Menselijke maat had deze procedure kunnen voorkomen
Bron: Rechtbank Zeeland-West-Brabant 09-02-2022 (publicatie 07-03-2022) AWB- 21_410 ECLI:NL:RBZWB:2022:444
https://uitspraken.rechtspraak.nl/inziendocument?id=ECLI:NL:RBZWB:2022:444
Samenvatting
X is het niet eens met een naheffingsaanslag parkeerbelasting van de gemeente Breda. X stelt dat geen sprake was van parkeren, maar van het onmiddellijk instappen van haar dochter. Omdat de dochter meervoudig gehandicapt was, neemt het instappen meer tijd in beslag.
Rechtbank Zeeland-West-Brabant oordeelt dat het wachten op een gehandicapte dochter geschaard kan worden onder onmiddellijk instappen. Hieronder vallen normaal gesproken alleen die handelingen die een daadwerkelijk in- en uitstappen vormen. In dit geval rekent de rechtbank ook mee de tijd die objectief gezien redelijkerwijs noodzakelijk is voor de dochter om van haar begeleider naar de auto te lopen en in te stappen. X heeft geloofwaardig verklaard dat voor genoemde handeling niet meer tijd gebruikt is dan objectief gezien redelijkerwijs noodzakelijk was. De rechtbank neemt daarbij mede in aanmerking dat de dochter niet verkeersveilig is en niet bij haar begeleiding weg mag totdat X zichtbaar aanwezig is. De heffingsambtenaar heeft niet aannemelijk gemaakt dat X langer stil heeft gestaan dan voor de voornoemde handelingen noodzakelijk was.
Opmerking
Gevoelsmatig zou deze heffingsambtenaar gebrek aan menselijke maat verweten kunnen worden. Het gaat om de invulling van het begrip onmiddellijk in – en uitstappen. Deze handelingen vallen niet onder het in een aaneengesloten periode doen of laten staan van een voertuig. Ook al zou die regel eenduidig uit te leggen zijn, dan nog is het de vraag of de uitvoering evenredig is. Het verhaal klinkt niet ongeloofwaardig. Het draait volgens de heffingsambtenaar om het achterlaten van de auto op de parkeerplaats. Daartegenover staat dat belanghebbende slechts is uitgestapt om haar zwaargehandicapte dochter te begeleiden bij het instappen. Dat zich hier een schemergebied kan voordoen, lijkt de heffingsambtenaar zich te realiseren, omdat er kennelijk vervolgoverleg komt met de school om daar afspraken over te maken. Het kan natuurlijk, dat de ambtenaar ter zitting daartoe dringend door de rechter is gevraagd dit te doen.

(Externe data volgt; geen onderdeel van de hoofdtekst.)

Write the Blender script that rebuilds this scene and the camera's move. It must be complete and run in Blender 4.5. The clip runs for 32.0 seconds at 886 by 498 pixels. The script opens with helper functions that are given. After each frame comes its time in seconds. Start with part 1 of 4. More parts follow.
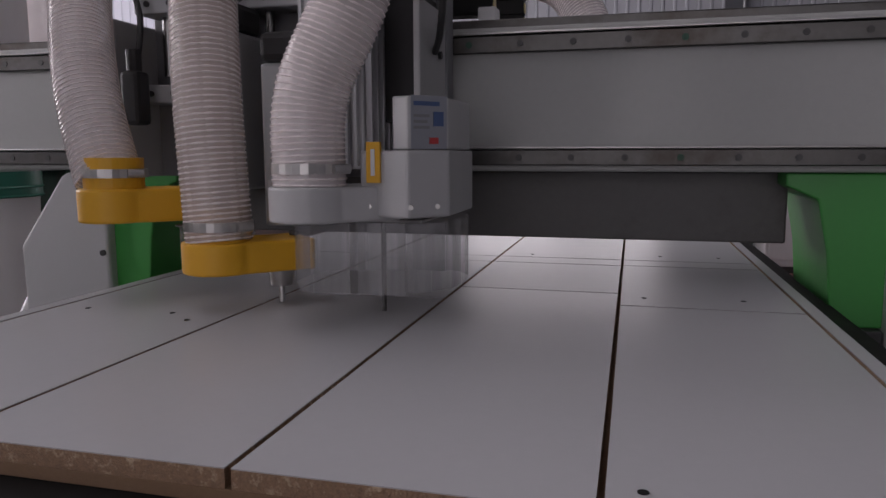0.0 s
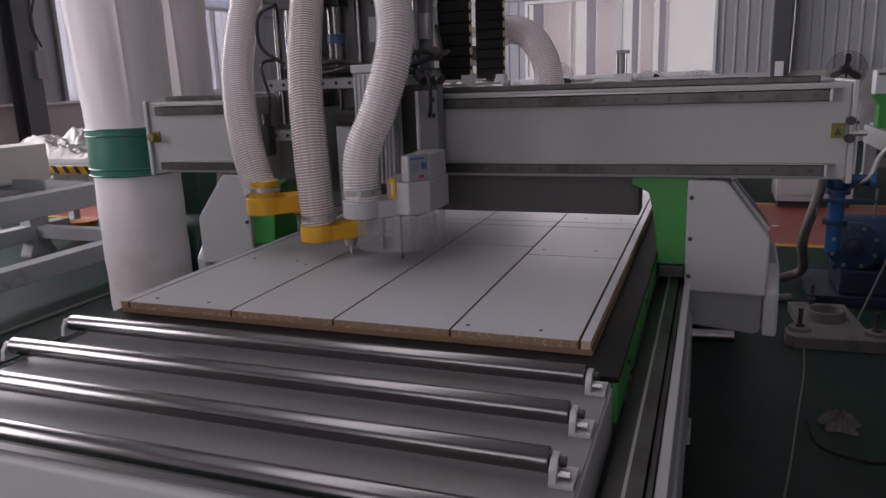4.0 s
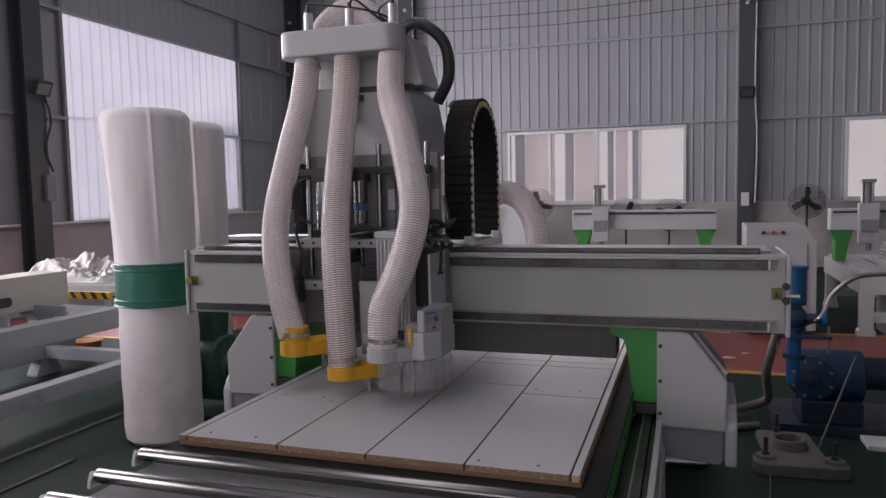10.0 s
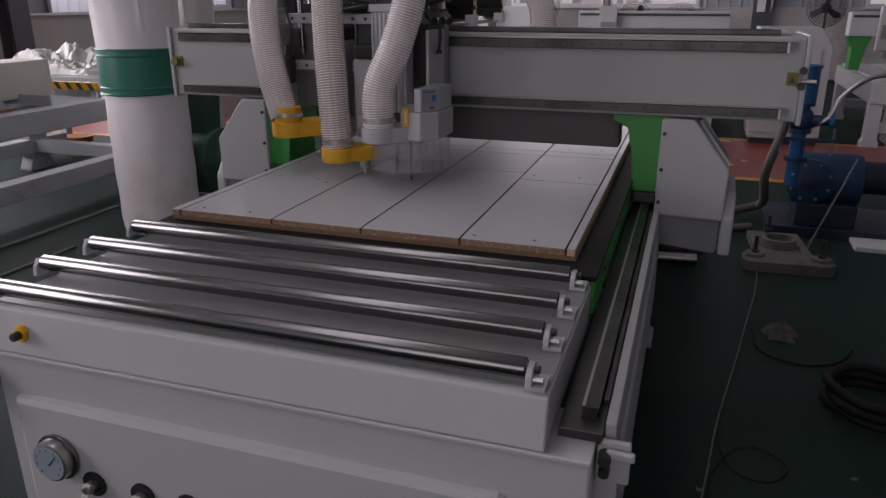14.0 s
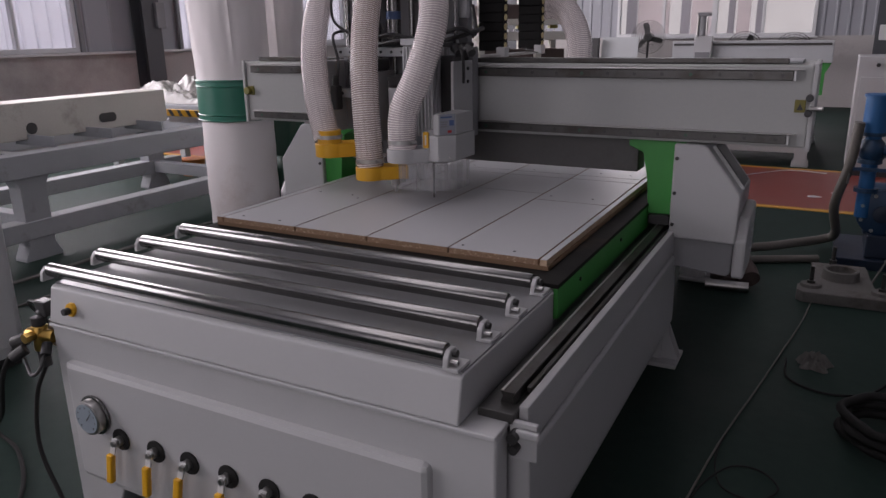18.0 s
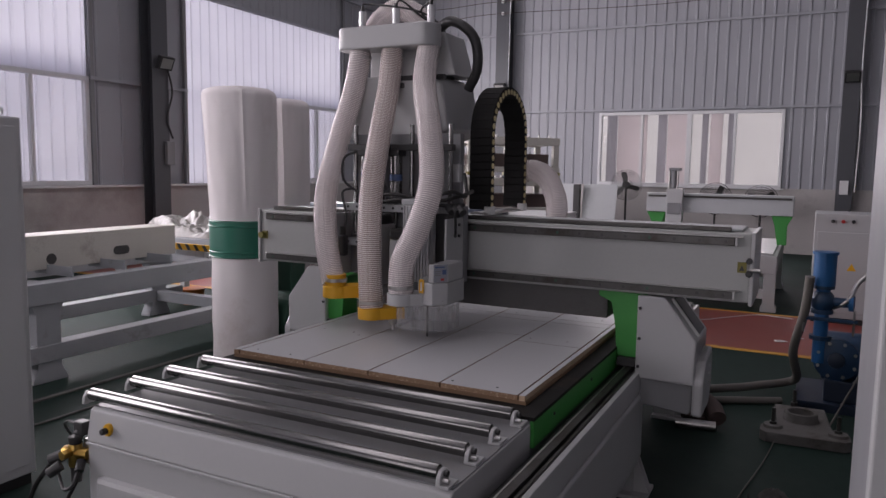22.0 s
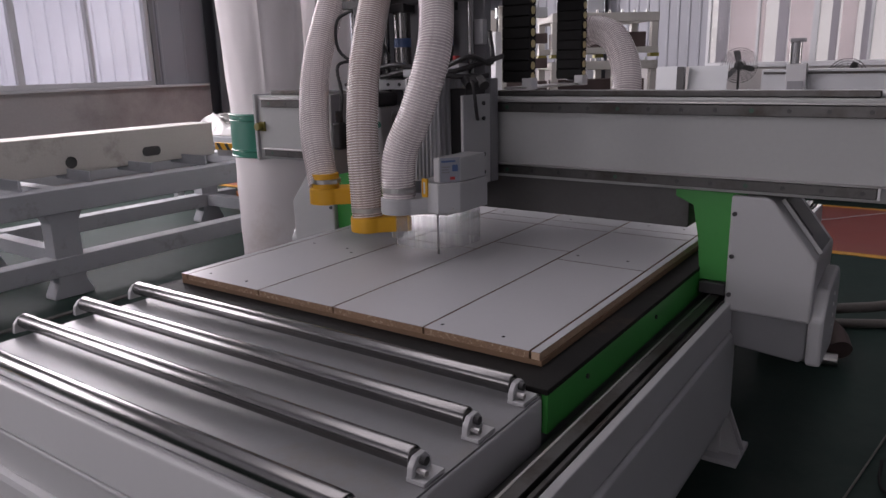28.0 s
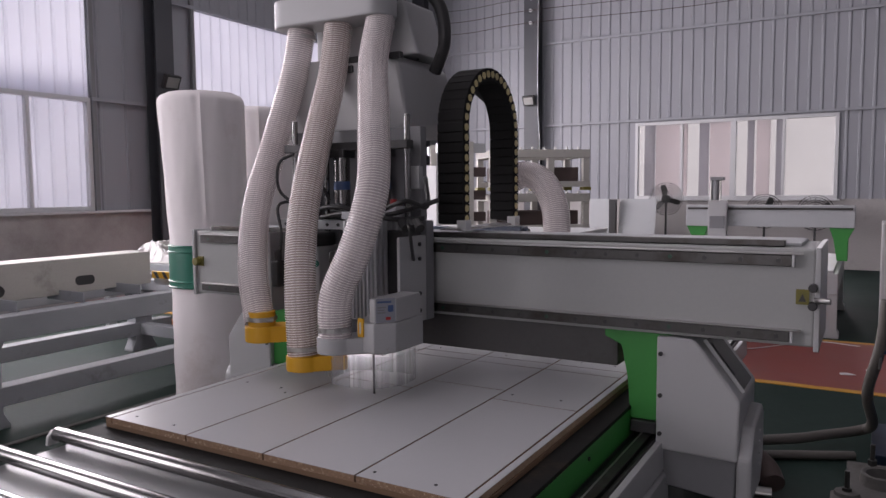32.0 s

Maar mocht dit al bij bezwaar aan de orde zijn geweest, dan had het de ambtenaar gesierd, als hij toen al de aanslag naar nihil zou hebben teruggebracht.
De heffingsambtenaar had dit in de beslotenheid van het geval kunnen oplossen. Nu heeft hij een rechterlijke uitspraak aan zijn broek, die meer discussie op de weg doet ontstaan. Hij wordt bijna gedwongen om in hoger beroep te gaan.